(Material):
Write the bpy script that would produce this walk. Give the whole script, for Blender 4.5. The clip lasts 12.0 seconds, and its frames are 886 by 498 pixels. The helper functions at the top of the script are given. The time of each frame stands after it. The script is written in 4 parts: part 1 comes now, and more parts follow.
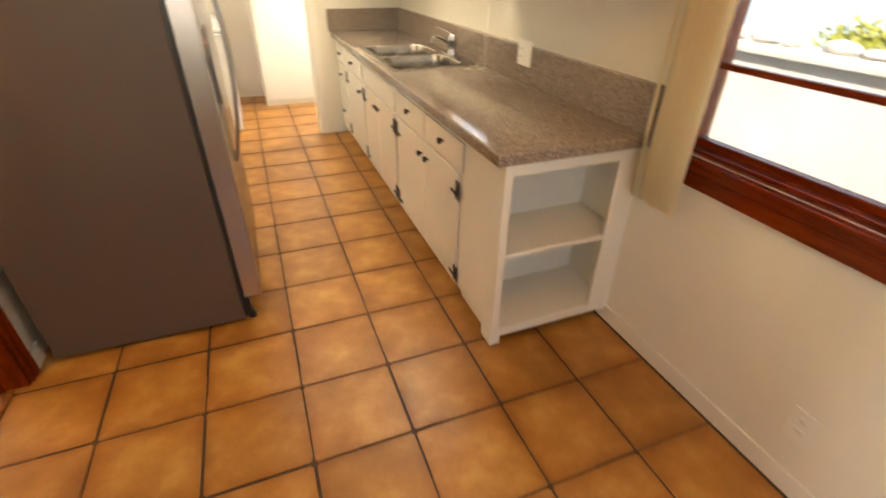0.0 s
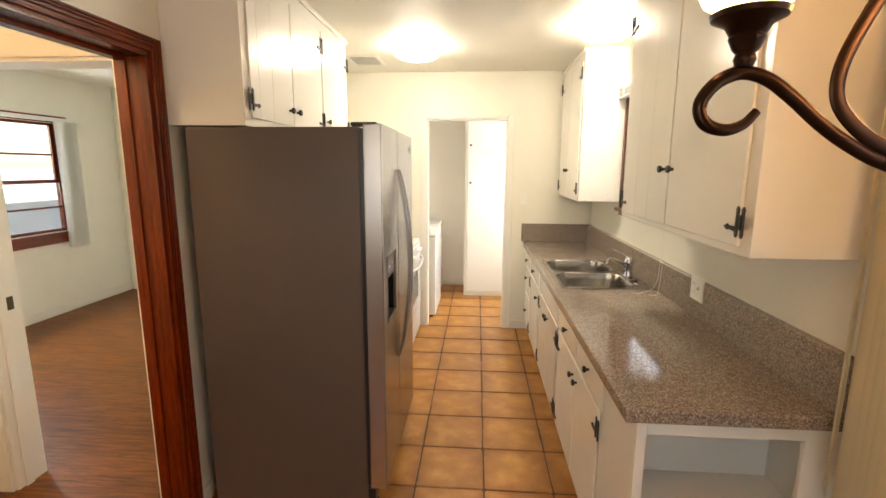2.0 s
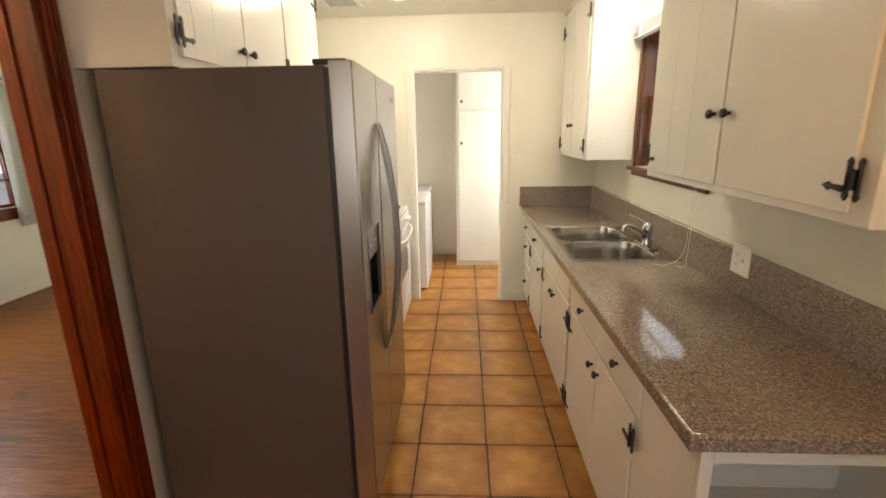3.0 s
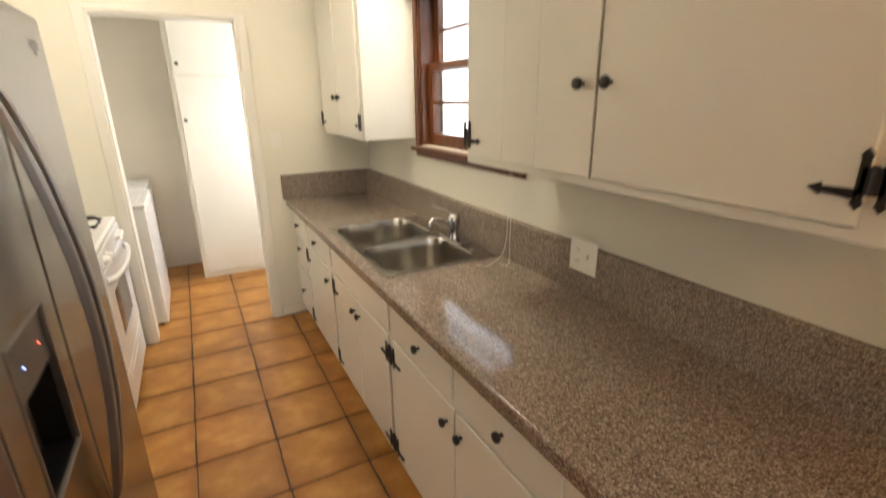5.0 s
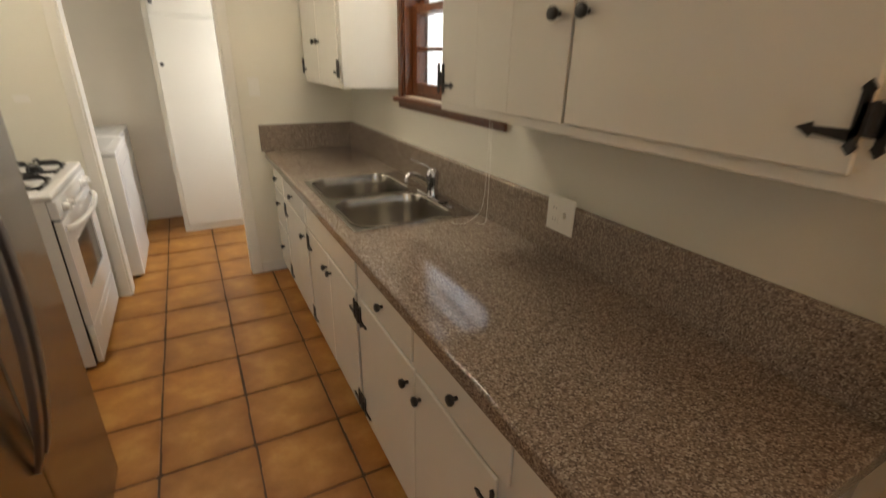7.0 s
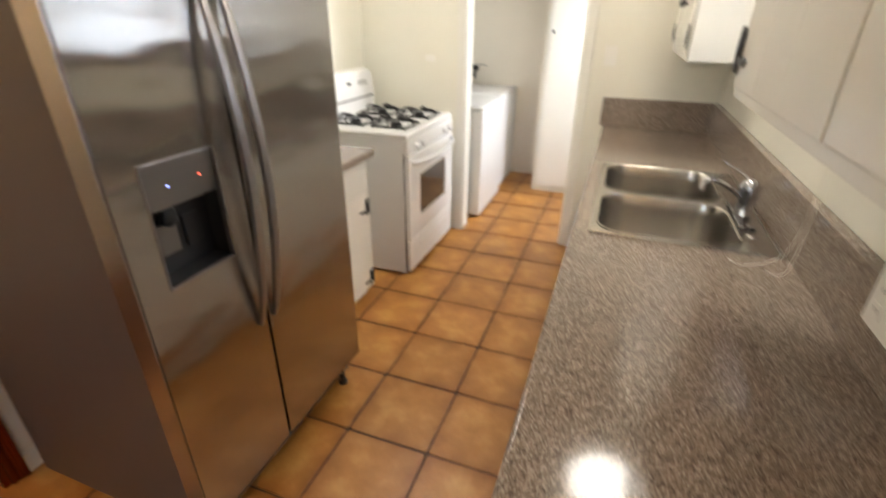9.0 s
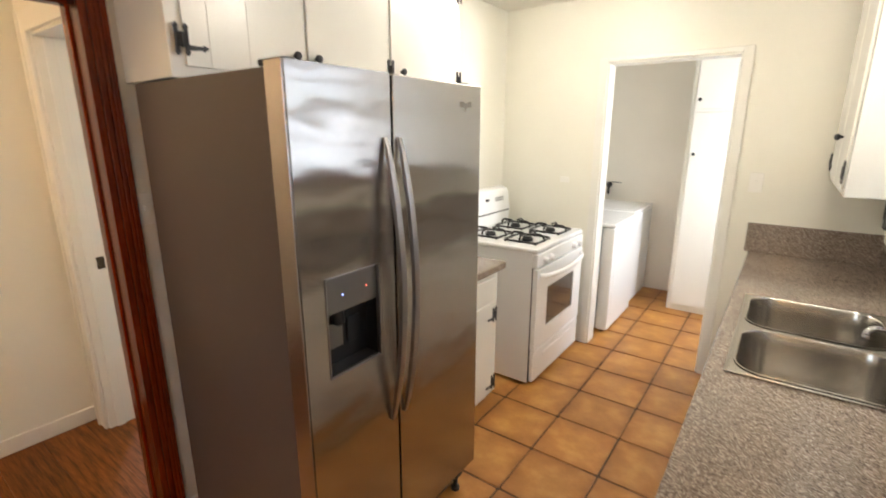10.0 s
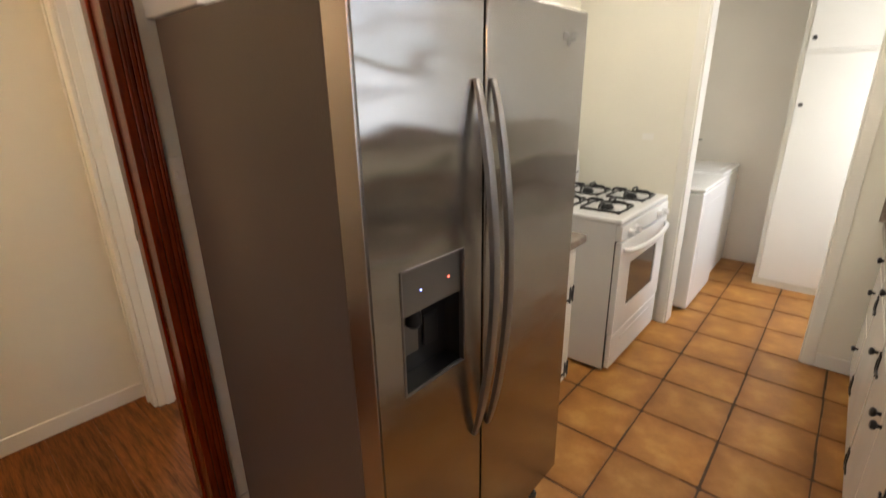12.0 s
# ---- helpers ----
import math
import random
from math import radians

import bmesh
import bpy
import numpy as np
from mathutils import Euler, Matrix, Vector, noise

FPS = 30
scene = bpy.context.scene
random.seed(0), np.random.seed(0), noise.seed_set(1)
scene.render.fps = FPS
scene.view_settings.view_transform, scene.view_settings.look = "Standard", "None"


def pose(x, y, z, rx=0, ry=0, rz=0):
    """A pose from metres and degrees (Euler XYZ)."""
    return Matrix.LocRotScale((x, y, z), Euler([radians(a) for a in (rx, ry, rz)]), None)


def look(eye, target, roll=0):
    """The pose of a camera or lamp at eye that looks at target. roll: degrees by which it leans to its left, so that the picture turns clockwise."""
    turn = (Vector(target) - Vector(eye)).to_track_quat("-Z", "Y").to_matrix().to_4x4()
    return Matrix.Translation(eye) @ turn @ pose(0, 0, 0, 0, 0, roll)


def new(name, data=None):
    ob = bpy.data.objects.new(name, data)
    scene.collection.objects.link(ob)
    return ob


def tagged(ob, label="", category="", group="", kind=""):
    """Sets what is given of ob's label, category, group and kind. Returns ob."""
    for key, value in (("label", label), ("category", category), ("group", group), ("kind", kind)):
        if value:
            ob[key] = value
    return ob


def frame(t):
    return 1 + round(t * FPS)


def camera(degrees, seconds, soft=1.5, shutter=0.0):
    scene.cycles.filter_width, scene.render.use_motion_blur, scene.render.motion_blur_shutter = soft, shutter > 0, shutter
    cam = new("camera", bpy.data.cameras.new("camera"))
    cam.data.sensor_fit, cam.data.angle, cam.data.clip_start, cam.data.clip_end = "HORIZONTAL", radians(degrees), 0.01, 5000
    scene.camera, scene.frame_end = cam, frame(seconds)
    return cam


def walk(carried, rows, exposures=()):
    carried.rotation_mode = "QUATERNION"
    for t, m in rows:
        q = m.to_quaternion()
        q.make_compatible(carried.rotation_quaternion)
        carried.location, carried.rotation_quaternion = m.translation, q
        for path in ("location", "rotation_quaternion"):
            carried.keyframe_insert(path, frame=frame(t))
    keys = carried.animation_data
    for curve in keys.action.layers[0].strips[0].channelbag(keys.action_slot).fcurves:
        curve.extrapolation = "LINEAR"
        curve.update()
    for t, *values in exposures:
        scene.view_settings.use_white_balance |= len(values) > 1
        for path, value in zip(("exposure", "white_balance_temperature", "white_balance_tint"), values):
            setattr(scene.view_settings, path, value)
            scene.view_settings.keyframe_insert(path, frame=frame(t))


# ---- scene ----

(What is required): Copy out all the data exactly; skip the pictures.

(Exercise result):
Write the bpy script that would produce this walk. Give the whole script, for Blender 4.5. The clip lasts 12.0 seconds, and its frames are 886 by 498 pixels. The helper functions at the top of the script are given. The time of each frame stands after it. The script is written in 4 parts: part 1 comes now, and more parts follow.
0.0 s
2.0 s
3.0 s
5.0 s
7.0 s
9.0 s
10.0 s
12.0 s
# ---- helpers ----
import math
import random
from math import radians

import bmesh
import bpy
import numpy as np
from mathutils import Euler, Matrix, Vector, noise

FPS = 30
scene = bpy.context.scene
random.seed(0), np.random.seed(0), noise.seed_set(1)
scene.render.fps = FPS
scene.view_settings.view_transform, scene.view_settings.look = "Standard", "None"


def pose(x, y, z, rx=0, ry=0, rz=0):
    """A pose from metres and degrees (Euler XYZ)."""
    return Matrix.LocRotScale((x, y, z), Euler([radians(a) for a in (rx, ry, rz)]), None)


def look(eye, target, roll=0):
    """The pose of a camera or lamp at eye that looks at target. roll: degrees by which it leans to its left, so that the picture turns clockwise."""
    turn = (Vector(target) - Vector(eye)).to_track_quat("-Z", "Y").to_matrix().to_4x4()
    return Matrix.Translation(eye) @ turn @ pose(0, 0, 0, 0, 0, roll)


def new(name, data=None):
    ob = bpy.data.objects.new(name, data)
    scene.collection.objects.link(ob)
    return ob


def tagged(ob, label="", category="", group="", kind=""):
    """Sets what is given of ob's label, category, group and kind. Returns ob."""
    for key, value in (("label", label), ("category", category), ("group", group), ("kind", kind)):
        if value:
            ob[key] = value
    return ob


def frame(t):
    return 1 + round(t * FPS)


def camera(degrees, seconds, soft=1.5, shutter=0.0):
    scene.cycles.filter_width, scene.render.use_motion_blur, scene.render.motion_blur_shutter = soft, shutter > 0, shutter
    cam = new("camera", bpy.data.cameras.new("camera"))
    cam.data.sensor_fit, cam.data.angle, cam.data.clip_start, cam.data.clip_end = "HORIZONTAL", radians(degrees), 0.01, 5000
    scene.camera, scene.frame_end = cam, frame(seconds)
    return cam


def walk(carried, rows, exposures=()):
    carried.rotation_mode = "QUATERNION"
    for t, m in rows:
        q = m.to_quaternion()
        q.make_compatible(carried.rotation_quaternion)
        carried.location, carried.rotation_quaternion = m.translation, q
        for path in ("location", "rotation_quaternion"):
            carried.keyframe_insert(path, frame=frame(t))
    keys = carried.animation_data
    for curve in keys.action.layers[0].strips[0].channelbag(keys.action_slot).fcurves:
        curve.extrapolation = "LINEAR"
        curve.update()
    for t, *values in exposures:
        scene.view_settings.use_white_balance |= len(values) > 1
        for path, value in zip(("exposure", "white_balance_temperature", "white_balance_tint"), values):
            setattr(scene.view_settings, path, value)
            scene.view_settings.keyframe_insert(path, frame=frame(t))


# ---- scene ----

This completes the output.